MARITAL PROPERTY – WHAT IT IS, WHO WANTS IT, WHO GETS IT.

Quarreled couple with cardboard house

Everyone knows that when a couple gets divorced, the first thing that happens is they divide up the property. But what is that? What qualifies as “marital property” and what doesn’t? How is it divided fairly? And what happens if one party wants something, and the other one doesn’t want to give it up?

Equitable Division Isn’t Always Fair

Marital property is any and all property acquired during the marriage; but it can also be property earned or made during the course of the marriage from a separate business that benefits the marriage. (Florida State Statute section 61.075(6)(a). So obviously, buying a house together is marital property; and working separate jobs to pay off the house is marital property; but if the husband has a landscaping business that he ran before the marriage, and it makes even more money during the marriage that he uses to improve the house—that’s marital property too. Maybe. She is entitled to some of what he earned, because she supported him during his money-earning venture.
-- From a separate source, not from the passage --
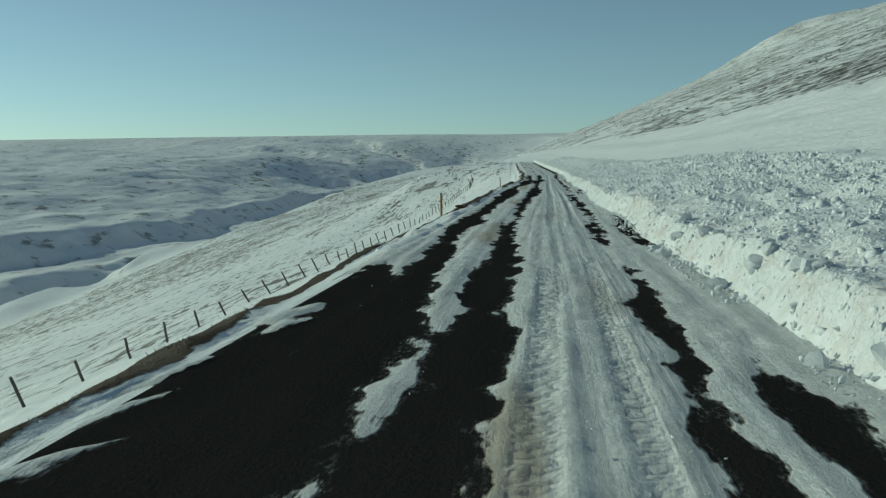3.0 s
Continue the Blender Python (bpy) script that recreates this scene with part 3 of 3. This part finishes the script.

So a spouse can end up paying off the other spouse for his or her own work. This is why rich people get prenups.

Gifts, Inheritances, Buried Treasure

Some types of property are exempt from division, even if acquired during the marriage. A gift from one person to another person, unless specifically given to both spouses, is presumed to be given only to the one it was given to.( Wright v. Wright, 505 So. 2d 699 (Fla. 5th DCA 1987) A birthday present given to Mary is by Aunt Mabel is Mary’s, no matter what it is. Gifts to and from the other spouse, which become points of tremendous conflict during divorces, are also presumed to be given to that spouse, and not to the “community”. In the same way, an inheritance (a “bequest” or “devise”) goes only to the person to whom it was given. If John inherits a billion-dollar oil field from his mysterious uncle in Dubai, Mary doesn’t get a drop when they divorce. (Florida State Statute section 61.075(6)(b)

Settlements and judgments are an unusual animal. They can be part of the marital property; but if they involve only one person, they may not be. A personal injury settlement belongs only to the person injured. A settlement that predates the marriage, that was not paid until after the marriage, probably belongs to the spouse.

It’s Mine, Mine, Mine, Do You Hear?!

What if, like Daffy Duck, a spouse wants to keep something to herself, that most definitely belongs to the marital property? This happens often, and is easily remedied—if the other spouse doesn’t mind cooperating. (That doesn’t always happen)

Since Florida is an equitable property state, the only requirement is that everyone come out mostly even at the end. If the split is essentially equivalent, it need not necessarily be equal. So if Mary is refusing to give up the antique pool table she and John refinished, John can be given an equivalent value of antique goods from the house, or Mary can pay him the value of the pool table. If both of them must have the pool table, of course, then a judge will have to decide. (Gilliard v. Gilliard, 162 So. 3d 1147 (Fla. 5th DCA 2015). Normally, personal property is considered “de minimis,” or too small in value to count in division of property, but if it does have value, it becomes part of the property that must be equitably divided.

What You Can Do With Your Stuff

The best thing, of course, is never to get divorced; but this not always an option. Next best is to have reasoned, mature discussions about what things belong to whom, long before it becomes necessary to see the divorce lawyer. Sadly, that’s not always possible either.

Finally, the sensible thing to do is see an attorney who can help both of you come to a reasonable division of your marital property. A good family law attorney will work with you and your spouse, and your spouse’s attorney, to make sure both of you receive your fair share of one half of a lifetime.